In order to grow past this problem, testing needs to evolve together with architecture. Along with introducing new testing frameworks for integration testing, synthetic monitoring, and load testing, DoorDash recently began the journey of putting in place the necessary guardrails in its production environment to allow for safe testing in production. These guardrails are based on the principle of allowing our developers to experiment with new features and bug fixes in production without the risk of polluting the real traffic or, even worse, data.
This topic is a widely covered one in the industry, and going into the details of what DoorDash is building to make this happen probably deserves its own article. For now, here is a high-level overview of the main components and guardrails that make up our production testing environment:
- Proxies that reroute test traffic from the edge into local development environments
- Standardized test traffic definition and propagation in each hop of a request through OpenTelemetry (OTEL) baggage
- Data at rest isolation through query-routing and query-filtering based on traffic tenancy (enforced by the data access layer discussed above)
- Configuration isolation through namespacing of our experiments, runtime configuration, and secrets, based on traffic tenancy (enforced by common libraries)
- Test Actors Service which provides test users to developers
- Developer console for managing testing environments and creating new scenarios
One important objective of the testing-in-production project at DoorDash is that, once test traffic is generated, all guardrails around test data are enforced at the platform/infrastructure level without requiring any knowledge from the microservices. By ensuring that our services are tenant-agnostic, we prevent the proliferation of tenant-specific branching in our services’ codebase that we would inevitably have otherwise.
Dealing with tech stack proliferation
When looking back at the challenges DoorDash faced in building the existing architecture, one simple answer would often come to mind: just build a common library.
In the monolithic world, where everything ran in a single codebase based on the Django framework, it was really easy to build new libraries for common usage as well as upgrading existing ones whenever a new feature or security improvement was released. The thought of having a single requirement file to update for all teams to benefit from was a comforting one.
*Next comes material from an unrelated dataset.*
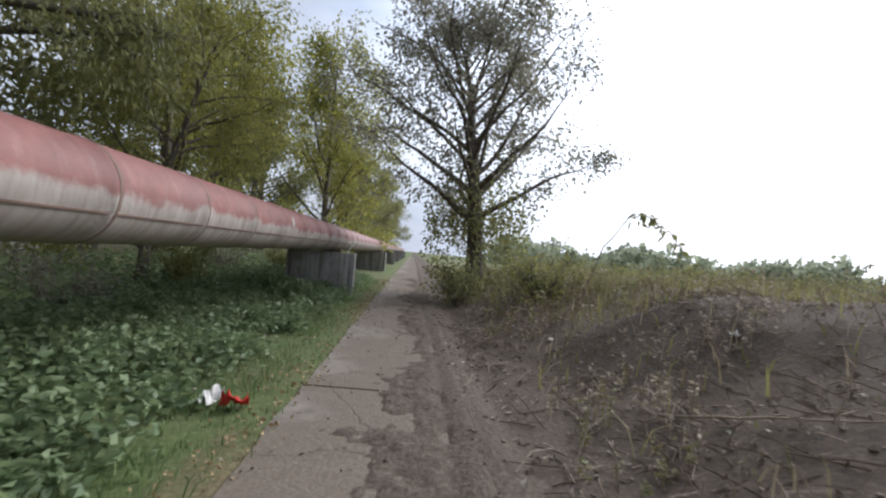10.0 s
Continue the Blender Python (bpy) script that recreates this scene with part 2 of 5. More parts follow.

As we moved to microservices, developers began experimenting with languages and solutions that felt the most appropriate for the problem at hand. In the beginning, services were born using a variety of languages, namely Python3, Kotlin, Java, and Go. On one hand, this was a really good time for the company: by getting hands-on experience with multiple languages we were able to eventually standardize on a few technologies, and started our internal standardization effort based on Kotlin. On the other hand, however, it became really difficult to share code and add new service-level functionalities. Accommodating all our different stacks now required writing libraries for multiple languages as well as relying on the deployment cadence of each service so services can pick up whichever new library version is needed.
After that initial period of experimentation, we started building internally-supported frameworks and libraries for greenfield services, added linting to all our repositories to catch dependencies that need to be upgraded, and began the effort of reducing the number of repositories, while keeping roughly the same number of microservices (some organizations are currently testing one monorepo per org). For the most part, the Kotlin Platform team at DoorDash is responsible for leading these standardization efforts, providing developers with the basic templates and frameworks that solve some of the issues discussed in the previous sections of this article.
Defining deployment etiquette
So far we have focused on a number of challenges involved in building a microservice architecture that were mostly rooted on the same principle: the shared codebase of a monolith has some advantages that microservices risk losing. Another aspect to consider, however, is how things that are normally perceived as an advantage of moving away from a monolithic architecture could in reality hide some challenges. Case in point, the ability to freely deploy services independently of each other.
With the monolith, deployments were more predictable: a single release team handled all deployments, and a new version of the whole application was released to the public at a regular cadence. The deployment freedom that microservices come with, however, can result in proliferation of both good and bad practices, with the latter causing different kinds of outages from time to time. Moreover, unpredictable deployment times can cause delayed response from oncalls of related services, such as upstream dependencies.
Mitigating these problems and establishing proper deployment etiquette required DoorDash’s Release Team to shift focus from being the deployment gatekeepers to building deployment tools aimed at enforcing those best practices, such as raising a warning whenever a peak hour deployment is attempted, or by providing easy ways to roll back code with a simple click of a button. Moreover, global kill switches have been put in place to freeze all unapproved deployments in certain critical situations, so as to prevent unaware developers from deploying new code during, for example, an outage. Finally, pipelines have been built to implement a global changelog, which gives visibility on each and every change that happens in our production environment, from deployment to runtime configuration changes. The global changelog is a powerful resource in the event of an outage, as it gives engineers the ability to identify what caused the issue and promptly roll back.
Lessons learned from migrating off the monolith
After discussing all the pain points of leaving the monolith it almost makes one question why we did in the first place. Despite all the advantages a small engineering team could get from working on a monolith the advantages that come from moving to microservices are tremendous and worth solving the pain points mentioned above. We gain the ability to independently scale and deploy single components, to reduce the blast radius of bad deployments, scale as an organization, and experiment more quickly.
To benefit from a microservice architecture, an organization needs to approach the extraction carefully. After all, losing commonly shared code can lead to inconsistent behaviors across services for things like visibility and data access, deployment freedom can become detrimental without the proper guardrails in place, tech stack proliferation can grow out of control, testability can become more challenging, and bad patterns in establishing service dependencies can lead to distributed monoliths.
At DoorDash we faced all of these challenges in one form or another, and learned that investing in standardization, good practices, testability, and common data access/observability layers will result in a more reliable and maintainable microservice ecosystem in the long run.